Evaluate MedQA_USMLE on a saved model
manusikka opened this issue · comments
Hello,
We followed your steps using deepspeed and were able to create a fine tuned model which was basically created as a checkpoint by the run. We saved this model and then loaded it next time using something like this:
tokenizer = GPT2Tokenizer.from_pretrained("/content/drive/MyDrive/Colab Notebooks/SavedModel")
model = GPT2LMHeadModel.from_pretrained("/content/drive/MyDrive/Colab Notebooks/SavedModel")
Now we wanted to run a sample question inference on this model and were using this link
https://huggingface.co/docs/transformers/tasks/multiple_choice#inference
Here is our code:
prompt = ("A 20-year-old woman presents with menorrhagia for the past several years."
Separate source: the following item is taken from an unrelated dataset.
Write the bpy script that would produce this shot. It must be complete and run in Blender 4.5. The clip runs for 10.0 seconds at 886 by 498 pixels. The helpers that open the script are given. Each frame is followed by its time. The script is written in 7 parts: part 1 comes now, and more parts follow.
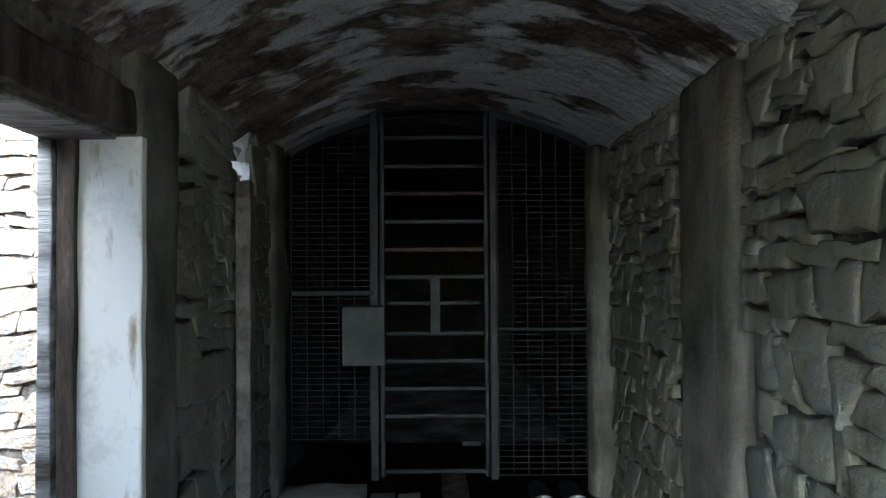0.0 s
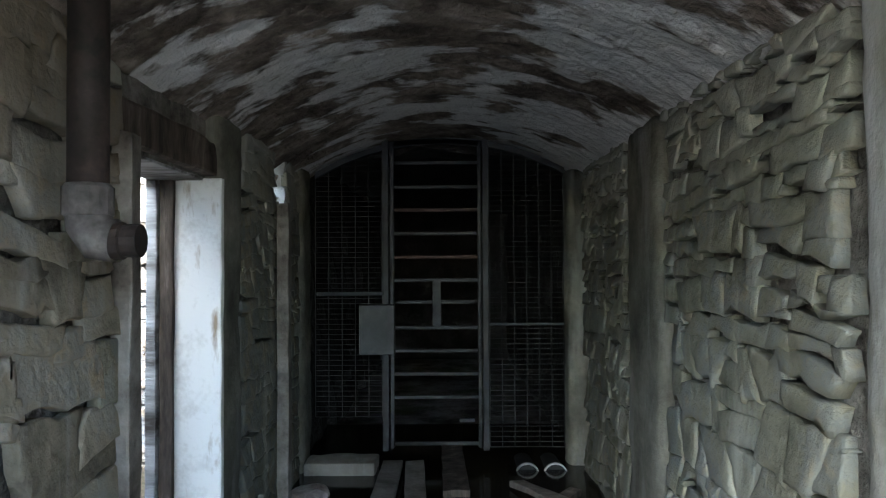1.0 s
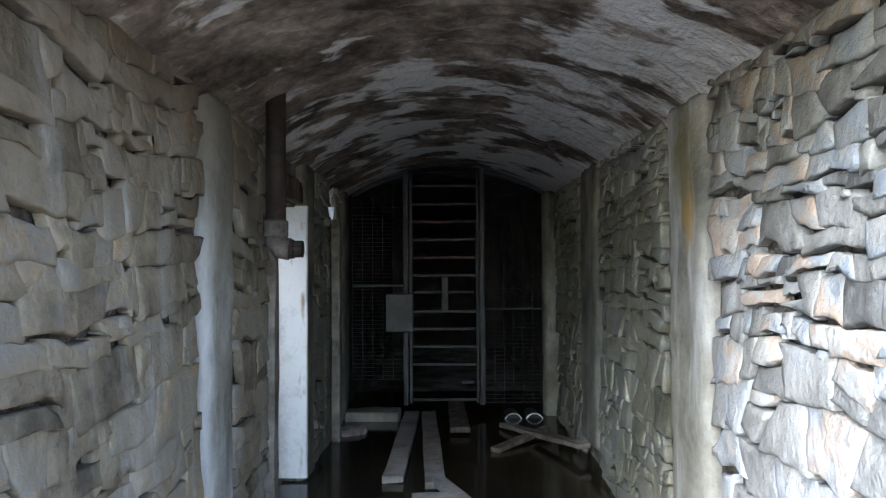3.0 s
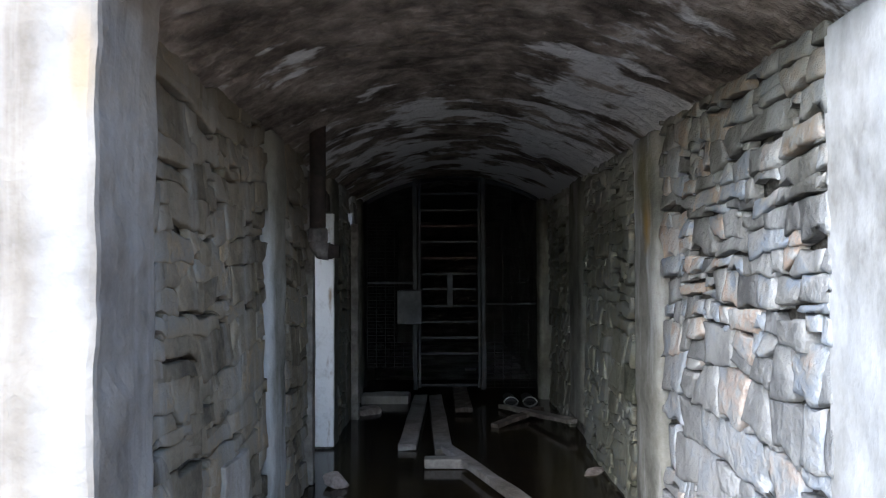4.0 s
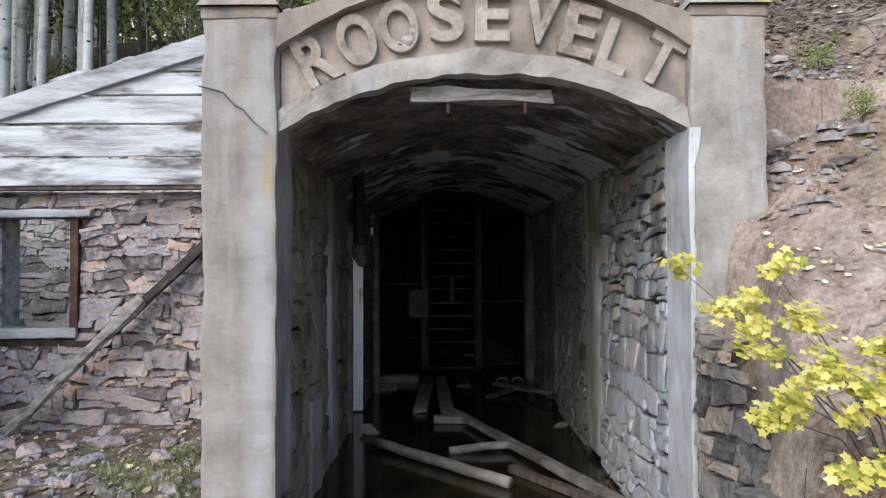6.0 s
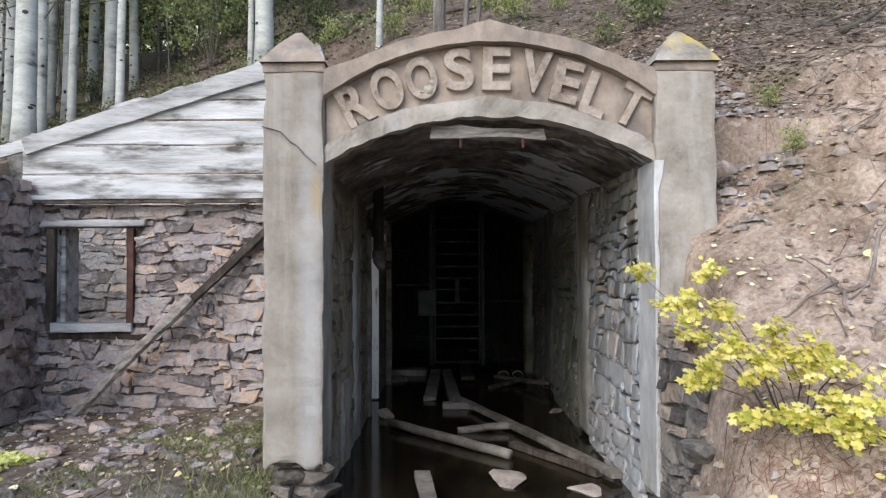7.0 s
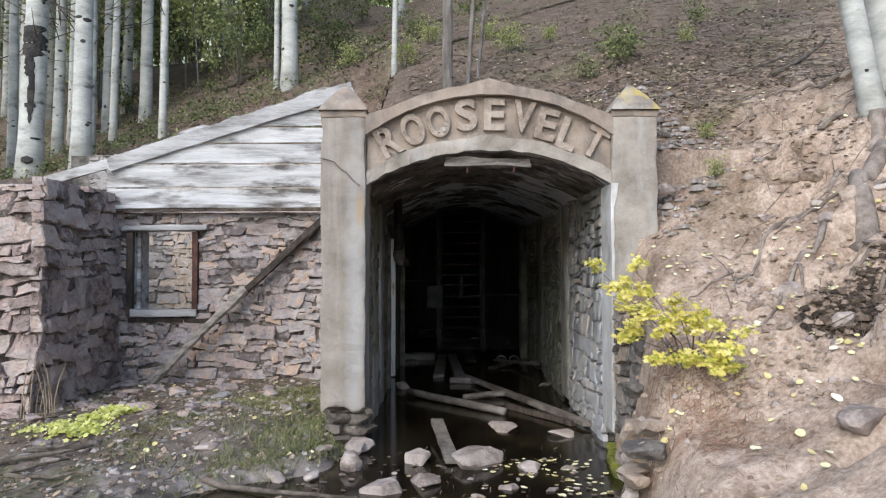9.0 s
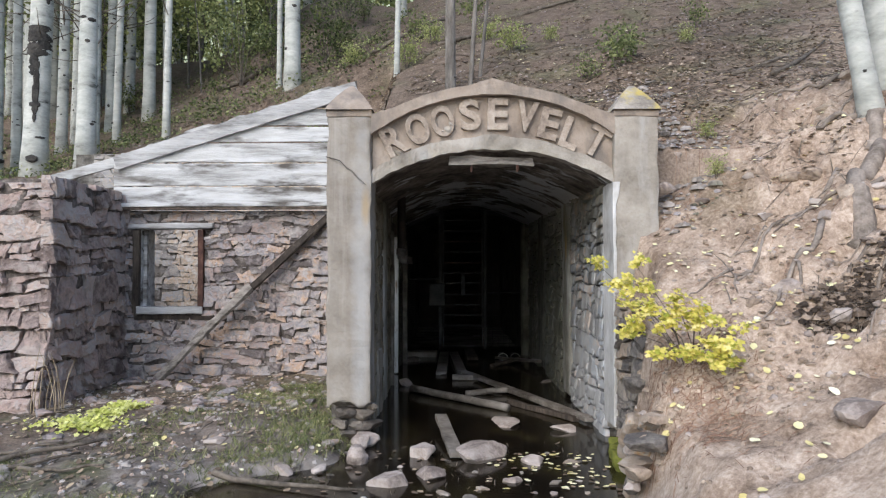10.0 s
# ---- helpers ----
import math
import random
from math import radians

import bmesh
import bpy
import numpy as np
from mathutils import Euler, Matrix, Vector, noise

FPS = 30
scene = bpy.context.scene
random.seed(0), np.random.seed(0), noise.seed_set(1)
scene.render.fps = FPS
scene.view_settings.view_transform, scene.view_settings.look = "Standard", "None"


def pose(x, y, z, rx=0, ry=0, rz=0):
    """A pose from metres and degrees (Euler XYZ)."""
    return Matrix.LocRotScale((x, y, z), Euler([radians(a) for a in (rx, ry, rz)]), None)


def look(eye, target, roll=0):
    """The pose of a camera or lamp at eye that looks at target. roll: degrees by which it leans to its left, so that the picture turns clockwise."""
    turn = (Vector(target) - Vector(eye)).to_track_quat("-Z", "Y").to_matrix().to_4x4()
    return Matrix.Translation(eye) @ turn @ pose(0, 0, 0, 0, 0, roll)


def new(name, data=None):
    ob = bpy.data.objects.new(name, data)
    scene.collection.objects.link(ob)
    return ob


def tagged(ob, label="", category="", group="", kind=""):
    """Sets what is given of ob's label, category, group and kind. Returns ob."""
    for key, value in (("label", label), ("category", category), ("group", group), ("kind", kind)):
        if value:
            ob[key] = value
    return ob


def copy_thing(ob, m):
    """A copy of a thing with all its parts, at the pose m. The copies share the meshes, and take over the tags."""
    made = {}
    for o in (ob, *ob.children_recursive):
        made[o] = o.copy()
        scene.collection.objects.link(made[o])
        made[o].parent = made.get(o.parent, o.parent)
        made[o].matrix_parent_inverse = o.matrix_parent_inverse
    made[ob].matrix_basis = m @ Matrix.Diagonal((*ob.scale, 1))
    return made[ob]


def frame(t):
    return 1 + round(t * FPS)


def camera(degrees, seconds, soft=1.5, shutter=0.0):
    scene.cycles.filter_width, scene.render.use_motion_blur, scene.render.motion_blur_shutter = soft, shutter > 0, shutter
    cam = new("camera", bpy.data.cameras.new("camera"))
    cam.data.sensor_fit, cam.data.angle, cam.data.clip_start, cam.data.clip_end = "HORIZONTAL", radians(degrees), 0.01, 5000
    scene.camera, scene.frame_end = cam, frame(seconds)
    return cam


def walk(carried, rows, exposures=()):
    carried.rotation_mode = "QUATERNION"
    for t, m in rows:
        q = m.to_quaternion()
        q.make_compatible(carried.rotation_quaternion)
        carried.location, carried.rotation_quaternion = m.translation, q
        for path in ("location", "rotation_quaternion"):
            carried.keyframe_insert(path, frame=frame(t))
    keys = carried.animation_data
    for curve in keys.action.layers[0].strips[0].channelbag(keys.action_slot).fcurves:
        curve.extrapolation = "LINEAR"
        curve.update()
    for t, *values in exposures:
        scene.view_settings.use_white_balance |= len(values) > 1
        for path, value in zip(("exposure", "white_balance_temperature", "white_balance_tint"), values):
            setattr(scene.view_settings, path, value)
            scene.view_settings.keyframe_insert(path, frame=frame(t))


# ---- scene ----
cam = camera(62.1, 10.0, 1.25)
METRES, EYE, TILT, LEAN, TURN = 8.0, 1.5, 0.0, 0.0, 0.0
ROWS = [
    (0.0, 0.0, 0.0, 0.0, 0.01, 1.23, 0.38),
    (0.5, 0.0006, -0.0564, 0.0022, 0.05, 1.24, 0.36),
    (1.0, 0.001, -0.114, 0.0041, 0.1, 1.3, 0.31),
    (1.5, -0.0007, -0.1705, 0.0049, 0.1, 1.35, 0.33),
    (2.0, -0.0022, -0.2268, 0.0043, 0.13, 1.36, 0.32),
    (2.5, -0.0035, -0.2827, 0.0024, 0.14, 1.38, 0.3),
    (4.0, -0.0131, -0.4489, 0.0006, 0.17, 1.36, 0.25),
    (4.5, -0.0144, -0.5029, 0.0006, 0.16, 1.38, 0.28),
    (5.0, -0.0142, -0.5576, 0.0024, 0.18, 1.35, 0.28),
    (5.5, -0.0154, -0.6151, 0.0035, 0.13, 1.4, 0.26),
    (7.0, -0.0288, -0.7865, 0.0082, 0.2, 1.52, 0.16),
    (7.5, -0.0326, -0.8414, 0.0065, 0.21, 1.58, 0.12),
    (8.0, -0.0351, -0.8955, 0.0046, 0.23, 1.6, 0.1),
    (8.5, -0.0371, -0.9499, 0.0029, 0.25, 1.62, 0.08),
    (9.0, -0.0393, -0.9846, 0.0018, 0.24, 1.59, 0.08),
    (9.5, -0.0416, -0.9951, 0.0011, 0.24, 1.55, 0.06),
    (10.0, -0.044, -0.9964, -0.0001, 0.23, 1.52, 0.05),
]
EXPOSURES = [(0.0, 3.15, 5750, 1), (1.0, 3.33, 5800, 2), (1.5, 3.41, 5800, 3), (2.0, 3.46, 5850, 4), (2.5, 3.3, 5850, 5), (4.0, 2.02, 5850, 9), (4.5, 1.4, 5800, 10), (5.0, 1.05, 5900, 10),
             (5.5, 0.9, 6000, 10), (7.0, 0.84, 6400, 10), (10.0, 0.79, 6450, 10)]
walk(cam, [(t, pose(0, 0, EYE, TILT, LEAN, TURN) @ pose(METRES * x, METRES * y, METRES * z, 90 + pitch, roll, yaw)) for t, x, y, z, yaw, pitch, roll in ROWS], EXPOSURES)

# ---- light ----
world = bpy.data.worlds.new("sky")
scene.world = world
world.use_nodes = True
wn, wl = world.node_tree.nodes, world.node_tree.links
sky = wn.new("ShaderNodeTexSky")
sky.sky_type = "NISHITA"
sky.sun_disc = False
sky.sun_elevation, sky.sun_rotation = radians(36), radians(206)
wl.new(sky.outputs[0], wn["Background"].inputs[0])
wn["Background"].inputs[1].default_value = 0.15
sun_data = bpy.data.lights.new("sun", "SUN")
sun_data.energy, sun_data.angle, sun_data.color = 1.5, radians(50), (1.0, 0.95, 0.89)
sun = new("sun", sun_data)
sun.matrix_world = look((-5.36, -11.0, 8.9), (0, 0, 0))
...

"She says that her menses “have always been heavy”, and she has experienced easy bruising for as long as she can remember."
"Family history is significant for her mother, who had similar problems with bruising easily. "
"The patient's vital signs include: heart rate 98/min, respiratory rate 14/min, temperature 36.1°C (96.9°F),"
" and blood pressure 110/87 mm Hg. Physical examination is unremarkable. "
" Laboratory tests show the following: platelet count 200,000/mm3, PT 12 seconds,"
" and PTT 43 seconds. Which of the following is the most likely cause of this patient’s symptoms?")
candidate1 = "Factor V Leiden"
candidate2 = "Hemophilia A"
candidate3 = "Lupus anticoagulant"
candidate4 = "Protein C deficiency"
candidate5 = "Von Willebrand disease"
inputs = tokenizer([[prompt, candidate1], [prompt, candidate2],[prompt, candidate3],[prompt, candidate4],[prompt, candidate5]], return_tensors="pt", padding=True)
labels = torch.tensor(0).unsqueeze(0)
outputs = model(**{k: v.unsqueeze(0) for k, v in inputs.items()}, labels=labels)
logits = outputs.logits
However we get this error:
ValueError Traceback (most recent call last)
in
2
3 #model = AutoModelForMultipleChoice.from_pretrained("my_awesome_swag_model")
----> 4 outputs = model(**{k: v.unsqueeze(0) for k, v in inputs.items()}, labels=labels)
5 logits = outputs.logits
4 frames
/usr/local/lib/python3.9/dist-packages/torch/nn/functional.py in cross_entropy(input, target, weight, size_average, ignore_index, reduce, reduction, label_smoothing)
2844 if size_average is not None or reduce is not None:
2845 reduction = _Reduction.legacy_get_string(size_average, reduce)
-> 2846 return torch._C._nn.cross_entropy_loss(input, target, weight, _Reduction.get_enum(reduction), ignore_index, label_smoothing)
2847
2848
ValueError: Expected input batch_size (840) to match target batch_size (0).
Do you have a recommendation on how to run a sample question inference on this model ?
We've got it figured out:
instead of GPT2LMHeadModel, we had to use GPT2ForMultipleChoice
import torch
from transformers import GPT2LMHeadModel, GPT2Tokenizer
tokenizer = GPT2Tokenizer.from_pretrained("/content/drive/MyDrive/Colab Notebooks/SavedModel100")
import sys
sys.path.insert(0, '/content/BioMedLM/finetune')
from utils.custom_modeling_gpt2 import GPT2ForMultipleChoice
model = GPT2ForMultipleChoice.from_pretrained("/content/drive/MyDrive/Colab Notebooks/SavedModel100")
We are good now.